Here is the link to the main Geo site. Geocaching - The Official Global GPS Cache Hunt Site

Me and my oldest son have been Geoing for 3 years and we have a blast, it's a great way to get out of the house and spend time with the kid.

We have found things from Geo Bugs, Hot wheels, and small things plus the I found it book, then we leave things in the cache too. We leave comic book goodies, and geo coins in them when we find them.

If you are going to do this it is recommended that you put something in the cache after taking something, but you don't have to take anything from it if you don't want to.
Just make sure to fill out the found it log, and then when you get home you post your findings plus coordinates to any caches you make and put in places.

We have over 30 that we have put out and we have found over 500 across the NS and SC areas.


Staff member
It's a modern day treasure hunt! That is pretty cool.
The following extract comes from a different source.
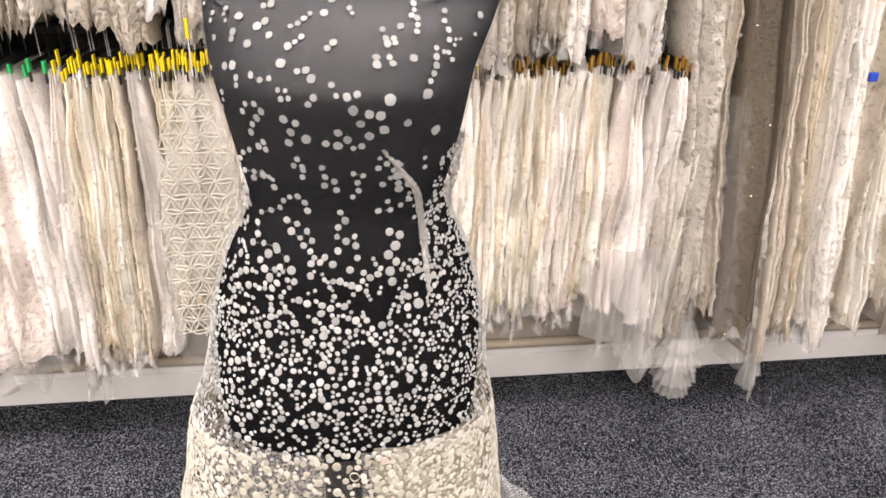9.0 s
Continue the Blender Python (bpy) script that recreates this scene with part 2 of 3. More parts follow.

I don't have a GPS system of any type though so I can't do anything like this, yet. This would be fun to hide things in the mountains though.

What type of GPS device do you use? That would be pretty fun to try to find something by use of GPS, especially if it wasn't the easiest place to navigate such as some mountains or something.


~Lucky 13 strikes again~
What type of GPS device do you use?
I have a Garmin 600, I got it a few years back. Now a days you can get a GPS unit real cheap.

If you have GPS capabilities on your phone then you can use the new Phone GPS Geocaching maps, also if you have a Tom Tom you can use that too.

Most of the newer cell phones have the GPS built right in and are part of your plans.

It's alot of fun and addicting, you will find yourself planning your weekends around geocaching.
I've been Geocaching for the past couple of years, it is pretty big here in VT. I'm not a huge fan of winter caching, but I do it now and again - I prefer large hikes during the fall, or number runs during the summer. I have around 480 finds, which is hardly anything, but is decent for a "part-time" cacher. Haha. I also love to hide them, that may be just as fun as finding them.
I made it to over 600 before kind of fading out. I still do it for exercise, but it just isn't as fun anymore.